District 14 State Rep. Mike Pitts said the meeting he put together for Thursday at The Ridge was not about school district consolidation.

It was, however, not far away.

A wide range of elected officials – Reps. Pitts and Mark Willis and Sen. Danny Verdin, the school boards of Districts 55 and 56, Sheriff Don Reynolds, County Council, city councils of Laurens and Clinton, the Laurens Commission of Public Works and others – took part in a far-ranging meeting that lasted for over two hours, examining population data, its effect on Laurens County’s future and, yes, the issue of public school consolidation.

Based on the remarks of the three members of the General Assembly present, consolidating Districts 55 and 56 is not as close as it was earlier this year when, thanks to Pitts’ efforts, it almost happened. In the face of public opposition, Willis and Verdin said they could not support it unless the climate changes.

Pitts is for it, but he admitted it had been a mistake to try to push it through hastily.

County Councilman David Pitts asked Mike Pitts if he would file his two bills again.

“If you say it’s not feasible,” Rep. Pitts said to the blue-ribbon audience, “I won’t push it.”

Both of the superintendents – Dr. Stephen Peters of District 55 and Dr. David O’Shields of District 56 – spoke strenuously against it.
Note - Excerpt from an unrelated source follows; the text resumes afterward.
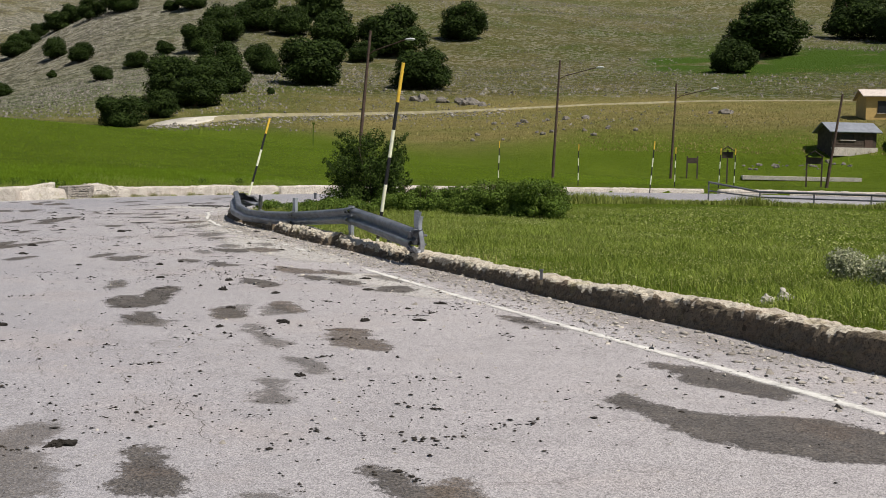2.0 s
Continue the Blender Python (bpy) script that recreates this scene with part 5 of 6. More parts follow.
# ---- lamp poles ----
def lamp_pole(x, y, z, height, lean, arm, material, label):
    ob = thing("street_lamp", x, y, z, label, "street lamp", "street lamps along the road")
    r = 0.125
    top = Vector((lean, 0, height))
    cuts = [0, 0.238, 0.6, 1]
    for i in range(3):
        a, b = top * cuts[i], top * cuts[i + 1]
        part("pole_section", tube(bmesh.new(), [a - (Vector((0, 0, 0.3)) if i == 0 else Vector())] + [b], [r * (0.96 - 0.13 * i), r * (0.93 - 0.13 * i)], 16), material, ob)
        if i < 2:
            part("collar", tube(bmesh.new(), [b - Vector((0, 0, 0.03)), b + Vector((0, 0, 0.03))], r * (1.0 - 0.19 * i), 16), material, ob)
    if arm:
        p = top * 0.84
        a = Vector(arm)
        arm_ = part("arm", tube(bmesh.new(), [p, p + a * 0.15 + Vector((0, 0, 0.25)), p + a * 0.95 + Vector((0, 0, 0.85)), p + a + Vector((0, 0, 0.87))], 0.035, 8), material, ob)
        head = bmesh.new()
        bmesh.ops.create_uvsphere(head, u_segments=14, v_segments=8, radius=1, matrix=Matrix.Translation(p + a * 1.06 + Vector((0, 0, 0.86))) @ Matrix.Rotation(math.atan2(a.y, a.x), 4, "Z") @ Matrix.Diagonal((0.34, 0.14, 0.09, 1)))
        part("lamp_head", head, WHITE, arm_, "pale lamp head")
    return ob


lamp_pole(-26.3, 44.1, 0.4, 9.2, 0.0, None, RUST, "tall rust-brown tubular steel pole standing in the meadow")
lamp_pole(-21.9, 73.9, 0.4, 9.2, 0.75, (2.7, -0.5, 0), POLE, "leaning dark steel street lamp with a bracket arm")
lamp_pole(-15.0, 99.0, 0.7, 9.3, 0.35, (3.2, -0.6, 0), POLE, "slim dark street lamp with a long bracket arm")
lamp_pole(-7.2, 112.0, 0.7, 8.4, 0.25, (3.2, -0.6, 0), POLE, "slim dark street lamp with a long bracket arm")
lamp_pole(5.8, 99.0, 0.4, 7.0, 0.9, None, POLE, "leaning dark wooden pole by the lower road")


# ---- guardrail ----
def rail_beam(points, thick=0.004):
    """A W-profile beam through (x, y, z of its middle, roll in degrees, half height)."""
    prof = [(-1.0, 0.012), (-0.95, 0.0), (-0.72, -0.075), (-0.62, -0.086), (-0.42, -0.086), (-0.32, -0.075), (-0.1, 0.0), (0.1, 0.0), (0.32, -0.075), (0.42, -0.086), (0.62, -0.086), (0.72, -0.075), (0.95, 0.004), (1.0, 0.02)]
    p = np.array(points, float)
    s = np.linspace(0, len(p) - 1, 10 * (len(p) - 1) + 1)
    c = np.stack([np.interp(s, np.arange(len(p)), p[:, k]) for k in range(5)], 1)
    for k in range(5):
        c[:, k] = 0.5 * c[:, k] + 0.25 * np.r_[c[0, k], c[:-1, k]] + 0.25 * np.r_[c[1:, k], c[-1, k]]
    bm = bmesh.new()
    rows = []
    for i in range(len(c)):
        d = Vector(c[min(i + 1, len(c) - 1), :3] - c[max(i - 1, 0), :3]).normalized()
        out = Vector((-d.y, d.x, 0)).normalized()
        up = Matrix.Rotation(radians(c[i, 3]), 3, d) @ Vector((0, 0, 1))
        o = Matrix.Rotation(radians(c[i, 3]), 3, d) @ out
        dent = 0.012 * math.sin(i * 1.7) * math.sin(i * 0.6)
        rows.append([bm.verts.new(Vector(c[i, :3]) + up * a * c[i, 4] - o * (b - dent * (1 - abs(a)))) for a, b in prof])
    for a, b in zip(rows, rows[1:]):
        for k in range(len(prof) - 1):
            bm.faces.new((a[k], a[k + 1], b[k + 1], b[k])).smooth = True
    bmesh.ops.solidify(bm, geom=bm.faces[:], thickness=thick)
    return bm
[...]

Rep. Pitts said he had concluded after considerable research and consultations with experts that one school district was the best course for the county’s future. He reviewed plans for one district, three districts (each taking up about a third of the county) and the addition of a new high school within District 55.

“The easiest route I saw was consolidation,” Pitts said. “I still think it’s the right thing to do. … Will I file a new bill in November (for 2019 consideration)? As it stands now, it would be pointless.”

Rep. Pitts said many who contacted him supported the principle of consolidation “but were reticent about the process.”

O’Shields characterized the current, separate districts as an effective, cooperative relationship.

“We have been able to collaborate for the good of the county,” he said. “We are far more powerful working together than combined.”

Peters provided a similar narrative, touting progress in placing students in higher education and increased success in securing scholarships.

Rep. Pitts began by presenting a slide presentation on the need to plan for future change. The rapidly growing metropolitan areas of Atlanta, Charlotte and Greenville-Spartanburg are drawing young people out of Laurens County, with both Laurens and Clinton shrinking. The primary population growth in the county is on the northern tip, bordering Greenville and the southern tip, on Lake Greenwood.

Greenville County’s population was 451,225 in 2010 and is now projected at 533,520 by 2020. A small percentage of Laurens County’s students attend schools in Greenville County (Hillcrest) and Greenwood County (Ware Shoals).

Pitts said he brought a wide range of the county’s leadership together to stress the importance of planning.

“What if we all work together? What if we all work on economic development together?” he asked. “We have to work smart, and we have to work together.”

Pitts also pointed out that the county currently has more available jobs than people to fill them.

“That’s never happened before in my lifetime,” he said.